Reproduce exactly the lines of the material beneath, from the line that contains "ob[key] = value" to the line that contains "scene.camera, scene.frame_end = cam, frame(seconds)", both included, and no other lines.

------

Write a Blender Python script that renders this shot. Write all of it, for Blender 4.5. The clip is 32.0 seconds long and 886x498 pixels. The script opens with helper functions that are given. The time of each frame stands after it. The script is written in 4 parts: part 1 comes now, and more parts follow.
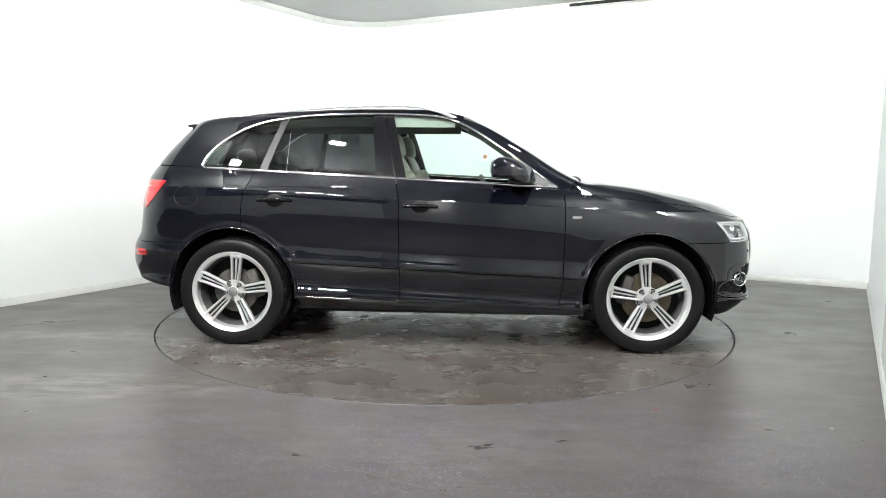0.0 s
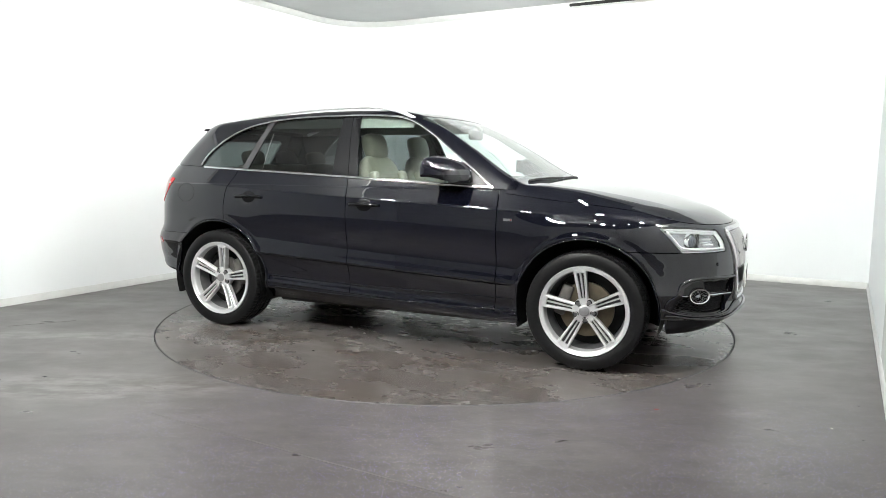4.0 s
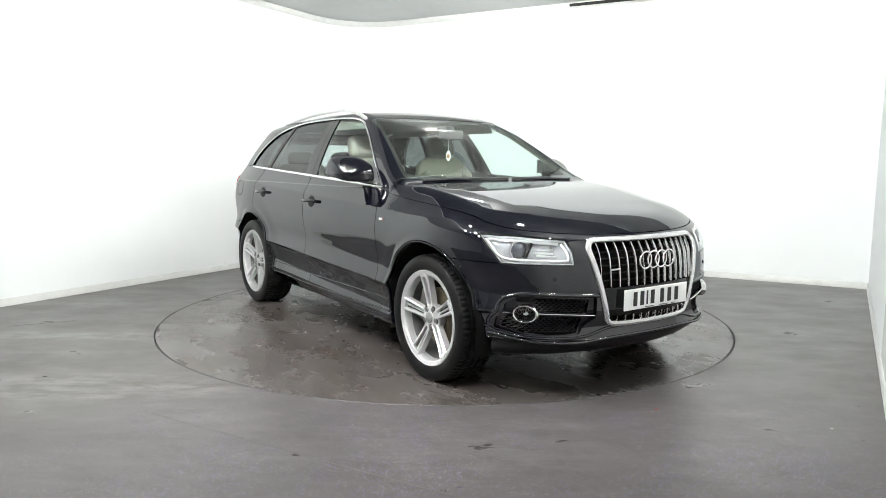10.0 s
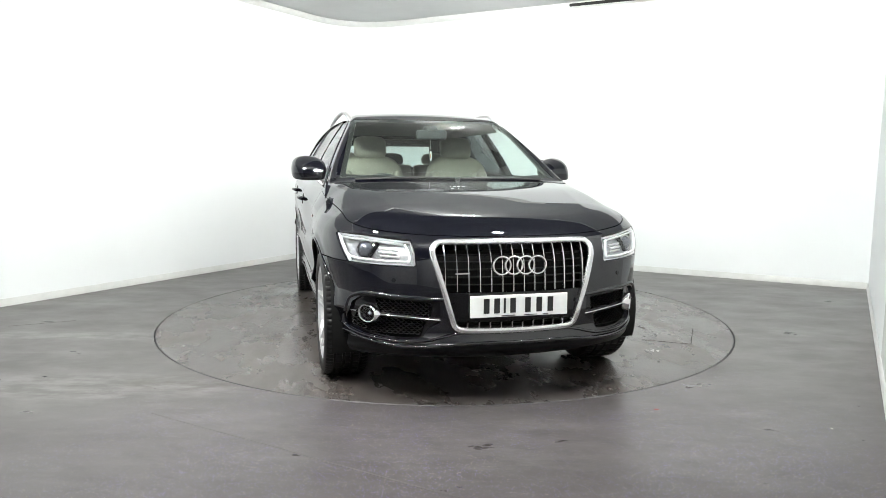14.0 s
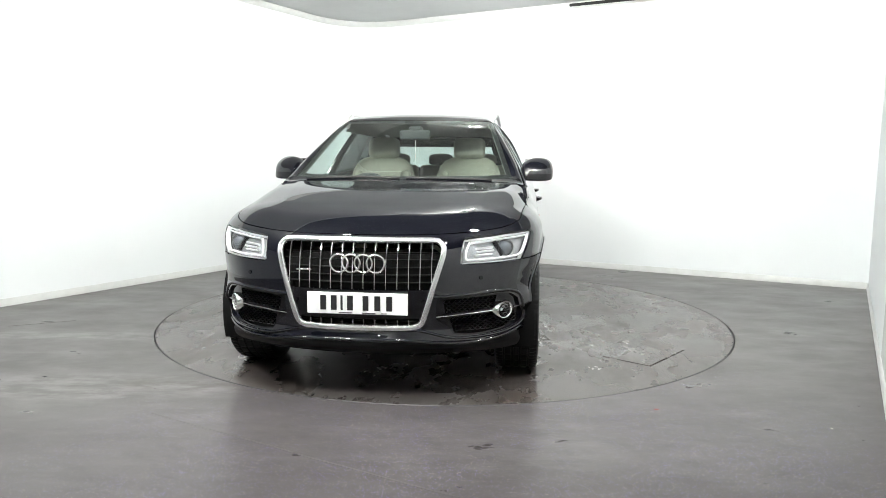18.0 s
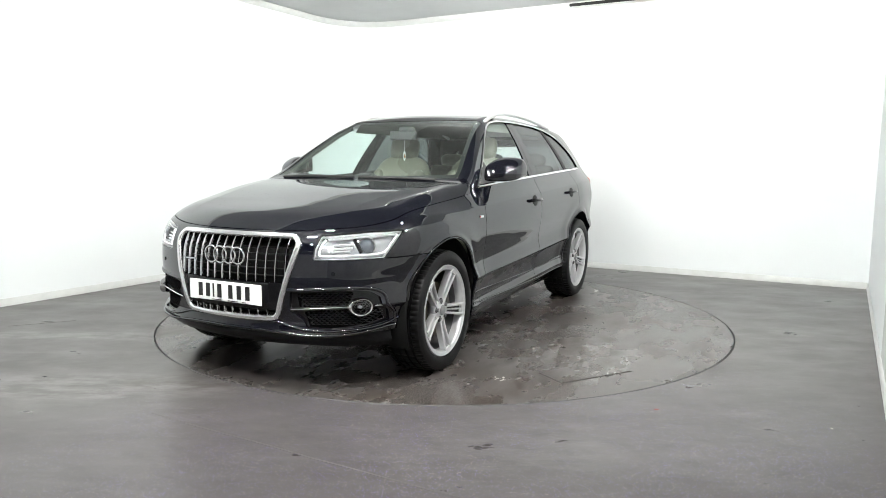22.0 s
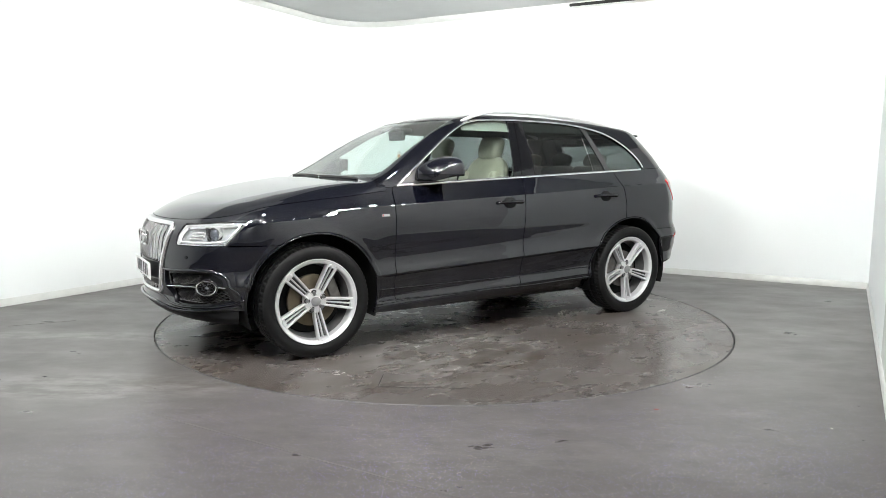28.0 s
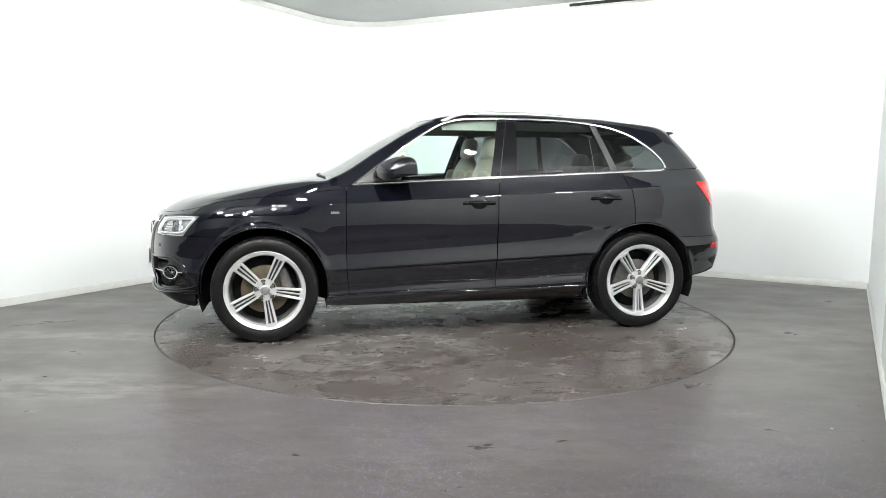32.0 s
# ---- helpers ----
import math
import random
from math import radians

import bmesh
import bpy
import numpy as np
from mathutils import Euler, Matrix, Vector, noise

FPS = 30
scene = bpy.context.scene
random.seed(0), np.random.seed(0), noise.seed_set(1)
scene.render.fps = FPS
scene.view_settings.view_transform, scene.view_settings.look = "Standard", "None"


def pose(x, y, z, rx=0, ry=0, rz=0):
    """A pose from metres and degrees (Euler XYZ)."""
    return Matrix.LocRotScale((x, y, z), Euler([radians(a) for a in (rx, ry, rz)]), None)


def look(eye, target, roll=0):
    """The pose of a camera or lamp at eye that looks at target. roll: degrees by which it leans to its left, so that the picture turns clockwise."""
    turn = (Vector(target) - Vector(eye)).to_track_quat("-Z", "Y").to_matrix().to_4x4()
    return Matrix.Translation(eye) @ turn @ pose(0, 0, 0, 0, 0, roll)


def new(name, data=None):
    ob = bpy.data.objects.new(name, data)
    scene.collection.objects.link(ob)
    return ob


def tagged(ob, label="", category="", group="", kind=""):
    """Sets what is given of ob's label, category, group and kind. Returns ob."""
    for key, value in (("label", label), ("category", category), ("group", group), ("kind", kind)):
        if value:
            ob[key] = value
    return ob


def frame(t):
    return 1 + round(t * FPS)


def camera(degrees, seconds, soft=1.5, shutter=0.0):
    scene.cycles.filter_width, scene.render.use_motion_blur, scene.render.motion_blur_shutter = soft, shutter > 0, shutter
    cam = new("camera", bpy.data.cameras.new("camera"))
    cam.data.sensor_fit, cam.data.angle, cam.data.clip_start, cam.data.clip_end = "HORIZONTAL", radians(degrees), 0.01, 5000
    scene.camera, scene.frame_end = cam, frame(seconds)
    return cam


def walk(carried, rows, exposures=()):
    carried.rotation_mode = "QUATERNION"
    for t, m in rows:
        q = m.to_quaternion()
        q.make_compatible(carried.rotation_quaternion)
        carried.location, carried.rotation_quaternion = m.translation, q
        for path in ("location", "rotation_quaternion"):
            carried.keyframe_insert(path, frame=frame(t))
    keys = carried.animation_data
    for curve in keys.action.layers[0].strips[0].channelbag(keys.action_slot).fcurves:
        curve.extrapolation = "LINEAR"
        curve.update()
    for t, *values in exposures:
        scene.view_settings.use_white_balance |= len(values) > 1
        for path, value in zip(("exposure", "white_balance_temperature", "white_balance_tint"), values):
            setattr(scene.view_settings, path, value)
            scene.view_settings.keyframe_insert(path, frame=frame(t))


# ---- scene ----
# ================= camera =================
cam = camera(64.288, 32.0, soft=0.7)
EYE = Matrix.Translation((0.0, -5.7837, 1.2566)) @ pose(0, 0, 0, 0, 0, 0.1552) @ pose(0, 0, 0, 90 - 7.0116) @ pose(0, 0, 0, 0, 0, 0.4158)
walk(cam, [(0.0, EYE), (32.0, EYE)], exposures=[(0.0, 0.03, 6500, 7), (32.0, 0.03, 6500, 7)])

# ================= light =================
world = bpy.data.worlds.new("world")
scene.world = world
world.use_nodes = True
world.node_tree.nodes["Background"].inputs[0].default_value = (0.5, 0.55, 0.6, 1)
world.node_tree.nodes["Background"].inputs[1].default_value = 0.05
LAMP_POWER = 600.0


# ================= materials =================
def node_mat(name):
    m = bpy.data.materials.new(name)
    m.use_nodes = True
    nt = m.node_tree
    return m, nt, nt.nodes["Principled BSDF"]


def link(nt, a, b):
    nt.links.new(a, b)


def noise_node(nt, scale, detail=4.0, rough=0.55, coords="Object", stretch=None):
    tc = nt.nodes.new("ShaderNodeTexCoord")
    n = nt.nodes.new("ShaderNodeTexNoise")
    n.inputs["Scale"].default_value = scale
    n.inputs["Detail"].default_value = detail
    n.inputs["Roughness"].default_value = rough
    if stretch:
        mp = nt.nodes.new("ShaderNodeMapping")
        mp.inputs["Scale"].default_value = stretch[:3]
        if len(stretch) > 3:
            mp.inputs["Rotation"].default_value = (0, 0, radians(stretch[3]))
        link(nt, tc.outputs[coords], mp.inputs[0])
        link(nt, mp.outputs[0], n.inputs["Vector"])
    else:
        link(nt, tc.outputs[coords], n.inputs["Vector"])
    return n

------

■ **Output**:
            ob[key] = value
    return ob


def frame(t):
    return 1 + round(t * FPS)


def camera(degrees, seconds, soft=1.5, shutter=0.0):
    scene.cycles.filter_width, scene.render.use_motion_blur, scene.render.motion_blur_shutter = soft, shutter > 0, shutter
    cam = new("camera", bpy.data.cameras.new("camera"))
    cam.data.sensor_fit, cam.data.angle, cam.data.clip_start, cam.data.clip_end = "HORIZONTAL", radians(degrees), 0.01, 5000
    scene.camera, scene.frame_end = cam, frame(seconds)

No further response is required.